Of course, the dispute has hardly been limited to a war of words; Universal Music’s catalog has abruptly exited TikTok, including disappearing from all manner of now-muted videos. Predictably, many fans are less than thrilled with the latter development and the wider situation, which looks to be beginning to evolve into an industry-versus-TikTok confrontation.

During the 66th Grammys ceremony yesterday evening, an otherwise highly positive Trevor Noah dedicated a portion of his opening monologue to addressing the TikTok situation – with the involved remarks, notwithstanding a statement-ending crack about Spotify, reading more like a rebuke than a joke.

“That’s right, the Grammys has everyone,” the Spotify podcaster said. “Unlike TikTok. Yeah, cuz I mean, you saw that, right? Universal has just pulled all of their artists off of TikTok. All the music is off TikTok.

“So right now, the CEO of TikTok is probably sitting at home watching this show, eating ice cream, crying. Seeing all of his exes in one room.

“And you know what, TikTok? Shame on you. Shame on you for ripping off all of these artists. Yeah. Shame.

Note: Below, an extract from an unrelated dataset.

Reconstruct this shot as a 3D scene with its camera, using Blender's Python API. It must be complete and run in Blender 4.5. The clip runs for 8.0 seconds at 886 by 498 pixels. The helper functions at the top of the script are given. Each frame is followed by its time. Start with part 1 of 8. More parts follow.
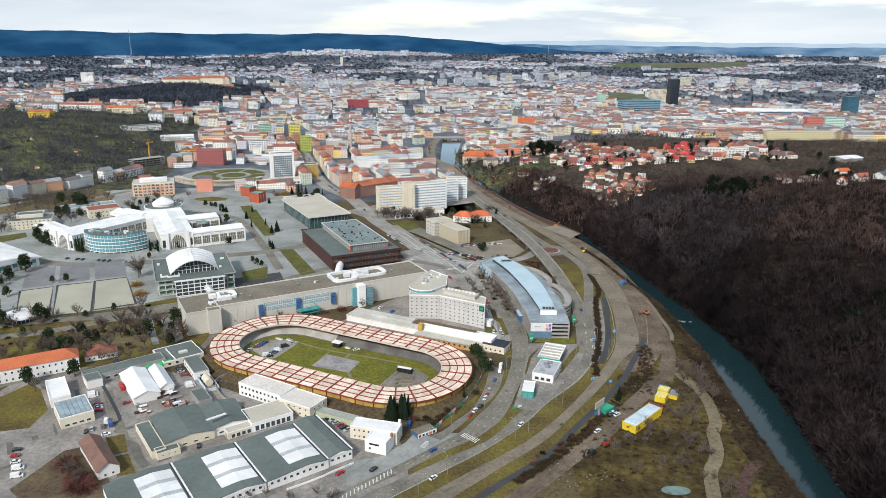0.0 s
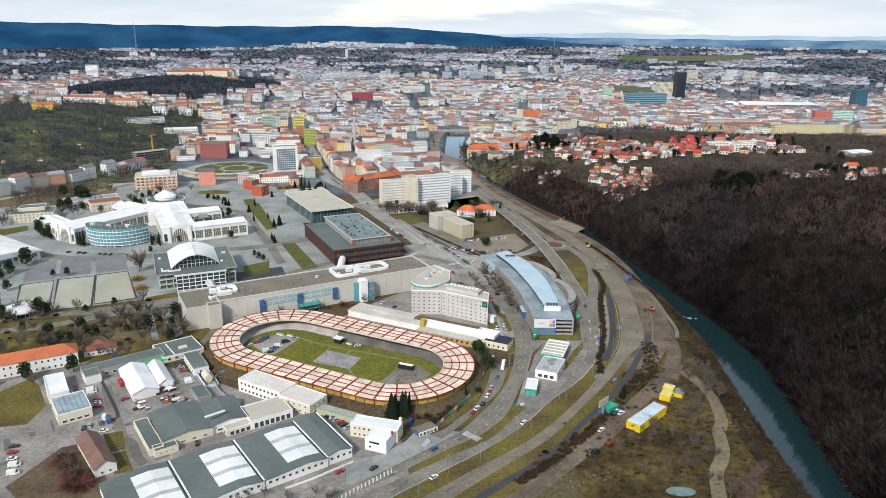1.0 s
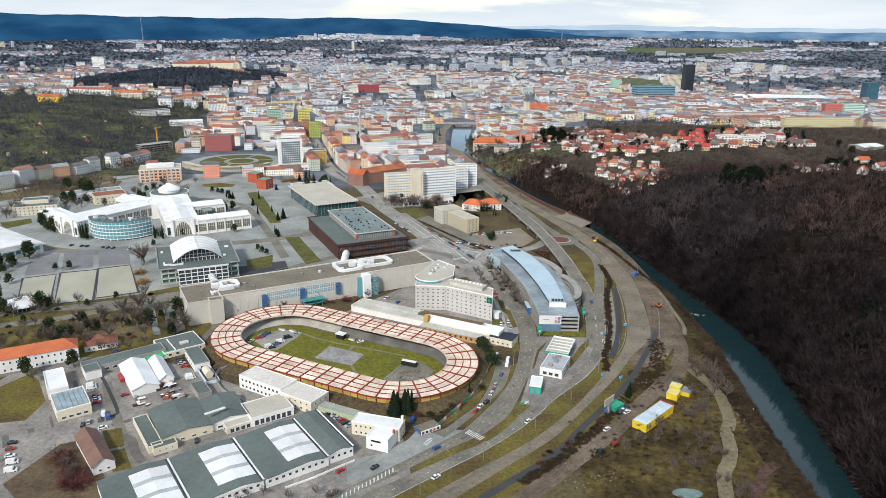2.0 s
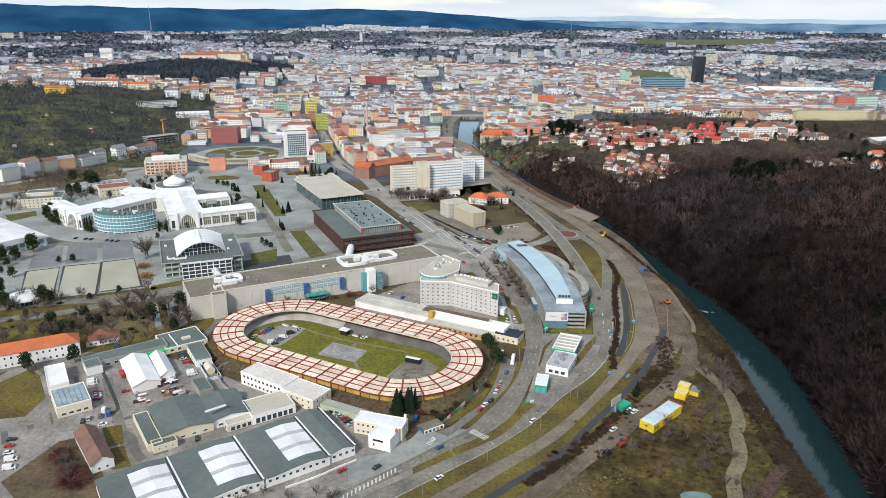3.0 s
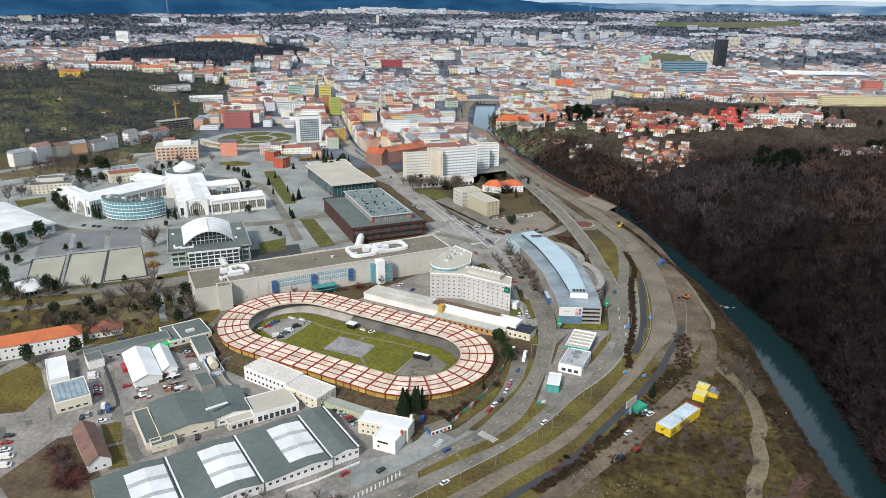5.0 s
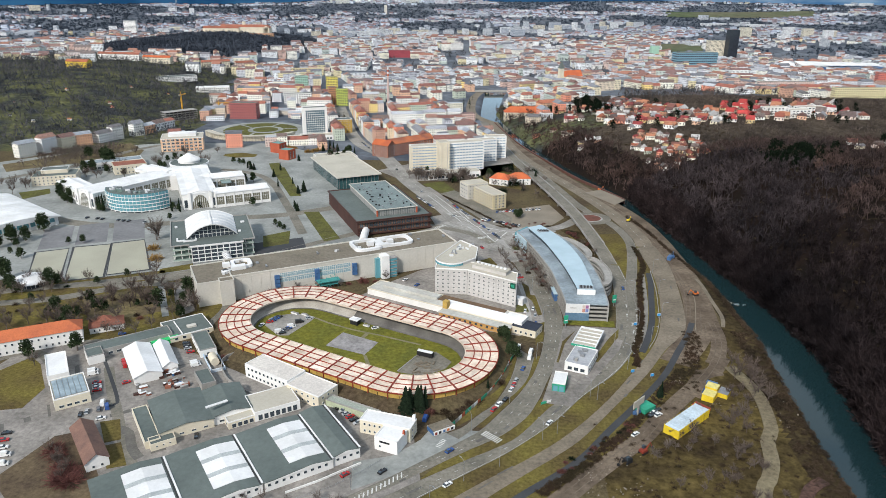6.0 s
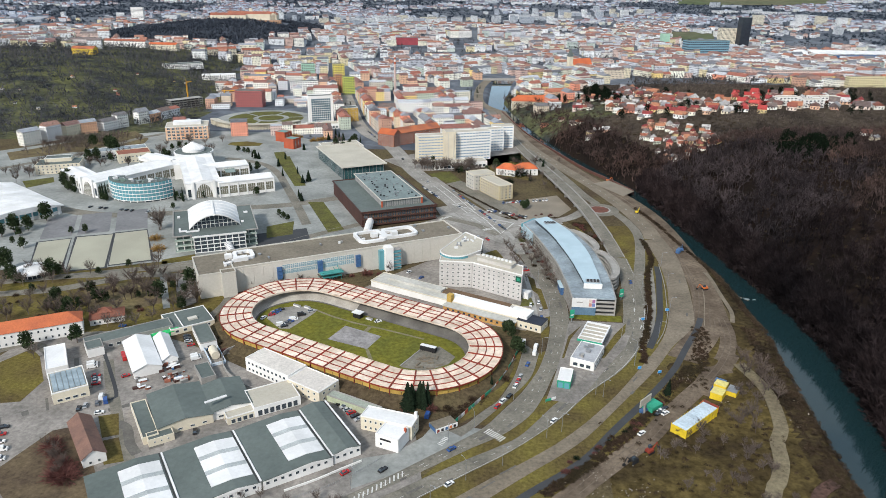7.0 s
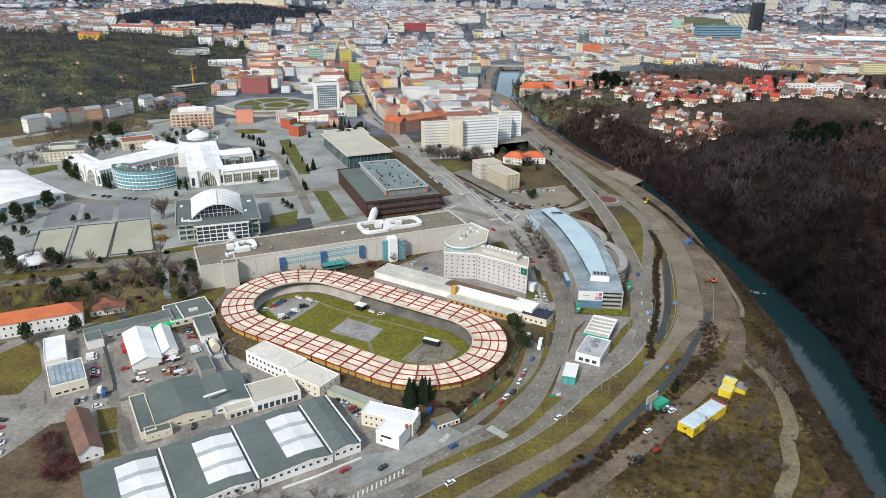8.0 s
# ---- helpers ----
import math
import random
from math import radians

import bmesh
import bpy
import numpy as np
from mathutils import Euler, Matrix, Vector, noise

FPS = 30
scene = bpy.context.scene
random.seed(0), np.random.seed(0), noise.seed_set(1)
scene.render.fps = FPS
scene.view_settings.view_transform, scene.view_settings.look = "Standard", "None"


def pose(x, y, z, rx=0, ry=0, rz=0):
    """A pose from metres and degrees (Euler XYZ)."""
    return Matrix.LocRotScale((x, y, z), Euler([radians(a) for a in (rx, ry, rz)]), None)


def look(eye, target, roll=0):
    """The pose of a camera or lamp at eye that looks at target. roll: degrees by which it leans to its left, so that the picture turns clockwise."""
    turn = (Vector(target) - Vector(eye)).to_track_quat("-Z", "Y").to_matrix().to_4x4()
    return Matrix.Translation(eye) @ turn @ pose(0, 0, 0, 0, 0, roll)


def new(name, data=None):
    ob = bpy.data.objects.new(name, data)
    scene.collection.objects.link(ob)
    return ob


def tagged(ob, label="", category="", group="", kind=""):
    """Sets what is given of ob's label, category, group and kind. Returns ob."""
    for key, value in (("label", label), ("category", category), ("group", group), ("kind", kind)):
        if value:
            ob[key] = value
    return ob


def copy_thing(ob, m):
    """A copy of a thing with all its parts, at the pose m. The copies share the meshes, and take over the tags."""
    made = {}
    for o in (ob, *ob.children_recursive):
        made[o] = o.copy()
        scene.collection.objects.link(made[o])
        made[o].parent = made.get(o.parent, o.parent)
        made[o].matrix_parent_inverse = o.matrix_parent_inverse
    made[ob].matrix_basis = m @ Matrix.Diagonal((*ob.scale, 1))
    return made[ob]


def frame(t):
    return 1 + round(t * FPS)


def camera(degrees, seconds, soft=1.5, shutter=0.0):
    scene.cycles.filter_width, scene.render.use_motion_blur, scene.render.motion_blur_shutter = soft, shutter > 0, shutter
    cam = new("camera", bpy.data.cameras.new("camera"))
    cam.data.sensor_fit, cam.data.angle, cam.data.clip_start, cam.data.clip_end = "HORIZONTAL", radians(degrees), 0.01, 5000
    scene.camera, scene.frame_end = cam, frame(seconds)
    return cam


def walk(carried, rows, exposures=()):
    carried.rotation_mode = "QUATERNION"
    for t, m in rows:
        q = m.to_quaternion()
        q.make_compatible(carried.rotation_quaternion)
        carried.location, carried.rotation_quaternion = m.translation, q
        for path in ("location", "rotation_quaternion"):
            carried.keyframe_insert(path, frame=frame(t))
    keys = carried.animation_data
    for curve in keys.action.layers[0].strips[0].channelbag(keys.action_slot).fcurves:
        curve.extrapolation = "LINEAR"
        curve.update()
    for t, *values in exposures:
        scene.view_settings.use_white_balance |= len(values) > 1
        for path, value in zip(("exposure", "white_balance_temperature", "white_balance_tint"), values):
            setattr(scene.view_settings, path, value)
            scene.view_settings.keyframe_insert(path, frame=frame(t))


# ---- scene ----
cam = camera(64.19, 8.0, soft=0.8)
# seconds, x, y, z, yaw, pitch, roll
ROWS = [
    (0.0, -0.01, -0.02, 187.50, 0.003, -16.516, 0.468),
    (0.5, 0.68, 2.77, 187.31, 0.193, -16.774, 0.478),
    (1.0, 1.46, 5.74, 187.08, 0.417, -17.071, 0.512),
    (1.5, 2.19, 8.76, 186.86, 0.670, -17.362, 0.523),
    (3.0, 4.47, 18.68, 186.68, 1.622, -18.319, 0.543),
    (3.5, 5.24, 22.18, 186.75, 1.970, -18.643, 0.528),
    (4.0, 6.00, 25.90, 186.87, 2.328, -18.967, 0.504),
    (4.5, 6.73, 29.57, 186.93, 2.666, -19.294, 0.488),
    (6.0, 8.81, 40.91, 187.14, 3.681, -20.383, 0.483),
    (6.5, 9.49, 44.61, 187.12, 4.001, -20.831, 0.502),
    (7.0, 10.28, 48.43, 187.13, 4.344, -21.343, 0.533),
    (7.5, 11.11, 52.19, 187.20, 4.688, -21.877, 0.539),
    (8.0, 12.09, 56.11, 187.35, 5.063, -22.446, 0.497),
]
walk(cam, [(t, look((x, y, z), (x - math.sin(radians(w)) * math.cos(radians(p)), y + math.cos(radians(w)) * math.cos(radians(p)), z + math.sin(radians(p))), r)) for t, x, y, z, w, p, r in ROWS])

# ---- light ----
world = bpy.data.worlds.new("sky")
scene.world = world
world.use_nodes = True
wn, wl = world.node_tree.nodes, world.node_tree.links
wn.clear()
SUN_EL, SUN_AZ = 38.0, 205.0   # height; compass way the light comes from, clockwise from the view's +y
sky = wn.new("ShaderNodeTexSky")
sky.sky_type, sky.sun_disc = "NISHITA", False
sky.sun_elevation, sky.sun_rotation = radians(SUN_EL), radians(SUN_AZ)
sky.air_density, sky.dust_density = 1.0, 0.5
# broken cloud cover over the blue
wc = wn.new("ShaderNodeTexCoord")
wmap = wn.new("ShaderNodeMapping")
wmap.inputs["Scale"].default_value = (1.2, 1.2, 9.0)
wnoise = wn.new("ShaderNodeTexNoise")
wnoise.inputs["Scale"].default_value, wnoise.inputs["Detail"].default_value, wnoise.inputs["Roughness"].default_value = 2.2, 6.0, 0.55
wramp = wn.new("ShaderNodeValToRGB")
wramp.color_ramp.elements[0].position, wramp.color_ramp.elements[0].color = 0.30, (0, 0, 0, 1)
wramp.color_ramp.elements[1].position, wramp.color_ramp.elements[1].color = 0.48, (1, 1, 1, 1)
wscale = wn.new("ShaderNodeMix")
wscale.data_type, wscale.blend_type = "RGBA", "MULTIPLY"
wscale.inputs[0].default_value = 1.0
wscale.inputs[7].default_value = (0.16, 0.16, 0.16, 1)
wmix = wn.new("ShaderNodeMix")
wmix.data_type = "RGBA"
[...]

On. You. How dare you do that. That’s Spotify’s job,” proceeded the comedian.

As mentioned, this pushback isn’t limited to relatively brief comments delivered during the Grammys.

Bearing in mind the role of Universal Music (plus Warner Music and Sony Music) in setting the tone for industry-wide UGC-platform licensing discussions – one of several topics covered throughout our missing-payments mini-conference – the NMPA and Downtown have weighed in as well.

“Music is a driving force behind TikTok’s success, and it is extremely unfortunate that TikTok does not seem to value the music creators that fuel its business,” said NMPA president and CEO David Israelite, whose organization represents the majors’ publishing units as well as a number of larger indies.

“We believe songwriters should be valued and compensated fairly, and artificial intelligence should never be used to dilute the value of human creativity,” concluded Israelite. “We have seen other social media platforms make the mistake of claiming promotion should substitute for fair compensation. It’s a losing argument and it is wrong.”

Meanwhile, Downtown Music Holdings CEO Andrew Bergman, whose company’s namesake publishing subsidiary signed Spirit Music to a global admin deal in January, called out TikTok’s conduct “over the last several years.”

“At Downtown, we strive to ensure that artists, songwriters and rights holders are equitably compensated for their creative endeavors,” relayed Bergman. “Over the last several years, despite the meteoric success of the platform, this has not been the case with TikTok. It’s time to re-calibrate the partnership between the music industry and TikTok to re-balance the ledger.”

Needless to say, it’ll be worth closely monitoring the increasingly multidimensional TikTok-Universal Music showdown moving forward. And as something of a largely overlooked aside, the growing industry rift with TikTok underscores Warner Music’s new operational style under CEO Robert Kyncl; WMG and the short-form app finalized an expansive pact over the summer.